WHAT TO DO: From the listing below, tally the lines that include "script". Return only the total.
====== INPUT FOR THIS TASK ======
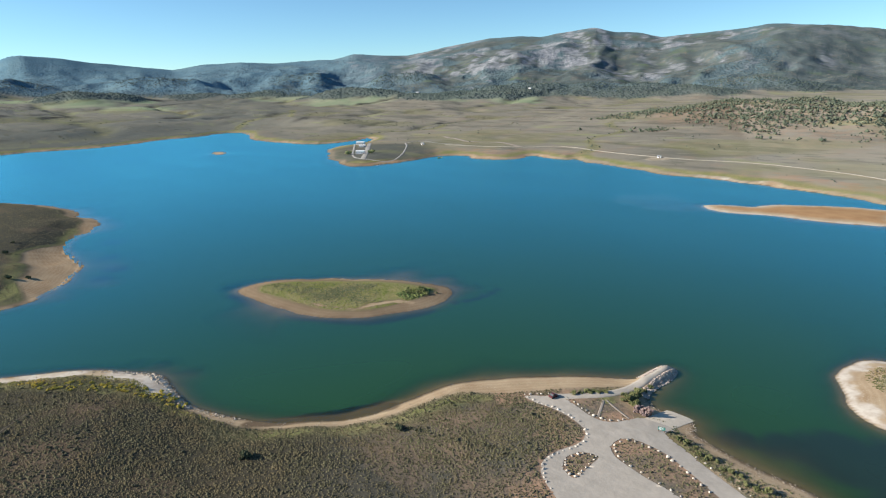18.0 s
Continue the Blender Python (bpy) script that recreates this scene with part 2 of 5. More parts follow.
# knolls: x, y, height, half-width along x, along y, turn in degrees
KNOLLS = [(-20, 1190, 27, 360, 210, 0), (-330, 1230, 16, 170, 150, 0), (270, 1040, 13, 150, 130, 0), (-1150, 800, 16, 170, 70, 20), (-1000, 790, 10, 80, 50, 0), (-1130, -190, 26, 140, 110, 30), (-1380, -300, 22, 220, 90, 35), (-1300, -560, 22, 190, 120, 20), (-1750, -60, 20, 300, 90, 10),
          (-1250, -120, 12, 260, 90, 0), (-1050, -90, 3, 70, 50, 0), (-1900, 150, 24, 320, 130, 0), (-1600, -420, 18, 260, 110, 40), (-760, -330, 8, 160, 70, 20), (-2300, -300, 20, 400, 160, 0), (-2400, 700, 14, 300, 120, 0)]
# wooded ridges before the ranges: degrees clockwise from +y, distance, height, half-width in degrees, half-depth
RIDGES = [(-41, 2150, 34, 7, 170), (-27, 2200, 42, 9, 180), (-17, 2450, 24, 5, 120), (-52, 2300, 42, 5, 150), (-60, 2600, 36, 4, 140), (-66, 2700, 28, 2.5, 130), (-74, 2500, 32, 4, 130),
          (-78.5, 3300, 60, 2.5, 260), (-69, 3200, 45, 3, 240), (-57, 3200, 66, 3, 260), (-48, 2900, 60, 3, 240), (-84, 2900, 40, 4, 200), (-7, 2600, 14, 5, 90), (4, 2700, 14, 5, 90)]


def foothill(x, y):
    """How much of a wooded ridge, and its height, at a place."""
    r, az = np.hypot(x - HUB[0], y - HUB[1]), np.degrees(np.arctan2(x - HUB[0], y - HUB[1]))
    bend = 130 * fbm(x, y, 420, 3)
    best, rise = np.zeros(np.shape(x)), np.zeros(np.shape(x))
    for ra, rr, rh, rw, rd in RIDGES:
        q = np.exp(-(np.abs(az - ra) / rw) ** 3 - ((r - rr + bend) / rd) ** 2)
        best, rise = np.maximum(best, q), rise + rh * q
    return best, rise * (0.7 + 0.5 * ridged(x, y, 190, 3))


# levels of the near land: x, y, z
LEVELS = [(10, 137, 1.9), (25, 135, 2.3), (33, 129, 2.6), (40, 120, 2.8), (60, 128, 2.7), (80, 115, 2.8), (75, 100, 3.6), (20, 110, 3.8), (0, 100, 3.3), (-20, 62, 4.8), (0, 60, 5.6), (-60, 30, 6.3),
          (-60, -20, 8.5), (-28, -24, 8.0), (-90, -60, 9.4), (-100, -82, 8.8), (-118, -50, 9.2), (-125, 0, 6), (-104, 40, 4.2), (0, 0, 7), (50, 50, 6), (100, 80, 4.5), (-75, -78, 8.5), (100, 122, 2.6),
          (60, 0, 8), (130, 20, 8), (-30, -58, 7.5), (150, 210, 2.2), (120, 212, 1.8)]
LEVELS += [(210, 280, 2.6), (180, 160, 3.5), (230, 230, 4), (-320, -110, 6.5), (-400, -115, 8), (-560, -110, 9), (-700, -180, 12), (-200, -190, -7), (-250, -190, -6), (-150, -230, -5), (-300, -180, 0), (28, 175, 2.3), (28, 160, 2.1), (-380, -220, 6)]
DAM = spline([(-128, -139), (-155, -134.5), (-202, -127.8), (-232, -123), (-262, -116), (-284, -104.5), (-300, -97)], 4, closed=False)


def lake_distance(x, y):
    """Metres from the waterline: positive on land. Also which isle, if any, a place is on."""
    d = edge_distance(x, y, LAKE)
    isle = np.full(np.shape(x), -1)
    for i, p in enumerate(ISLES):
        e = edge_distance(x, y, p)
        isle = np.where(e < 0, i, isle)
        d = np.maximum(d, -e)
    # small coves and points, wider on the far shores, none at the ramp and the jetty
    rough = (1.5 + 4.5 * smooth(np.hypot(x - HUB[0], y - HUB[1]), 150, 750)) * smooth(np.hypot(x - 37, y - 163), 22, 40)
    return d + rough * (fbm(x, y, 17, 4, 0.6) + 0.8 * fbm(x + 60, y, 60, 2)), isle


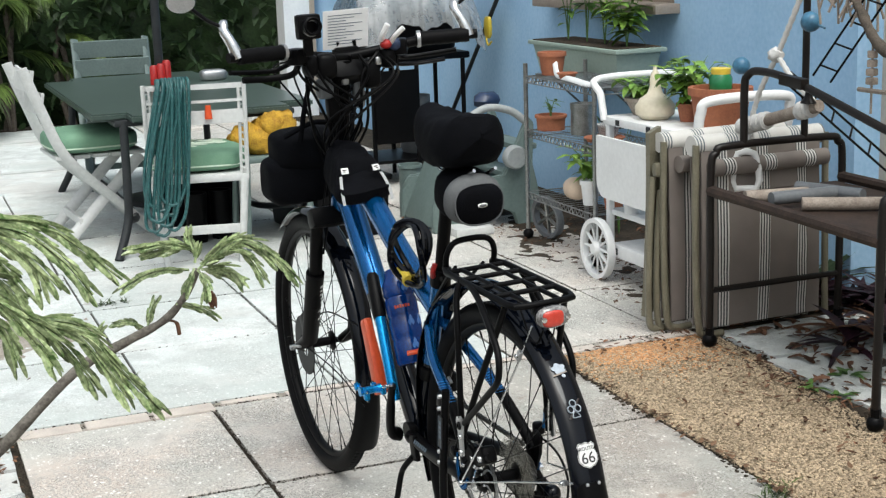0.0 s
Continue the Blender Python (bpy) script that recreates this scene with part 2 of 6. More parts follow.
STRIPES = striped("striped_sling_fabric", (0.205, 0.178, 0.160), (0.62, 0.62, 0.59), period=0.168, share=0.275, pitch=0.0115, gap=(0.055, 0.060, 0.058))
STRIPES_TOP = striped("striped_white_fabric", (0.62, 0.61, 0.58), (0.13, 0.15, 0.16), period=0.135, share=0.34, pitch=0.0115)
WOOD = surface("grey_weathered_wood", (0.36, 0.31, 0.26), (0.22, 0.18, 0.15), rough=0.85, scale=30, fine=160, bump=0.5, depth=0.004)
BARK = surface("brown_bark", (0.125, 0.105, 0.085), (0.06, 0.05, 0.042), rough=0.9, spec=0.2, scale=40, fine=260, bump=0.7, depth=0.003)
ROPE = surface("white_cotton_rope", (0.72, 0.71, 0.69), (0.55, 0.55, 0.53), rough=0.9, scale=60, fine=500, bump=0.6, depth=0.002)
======
EXPECTED ANSWER: 2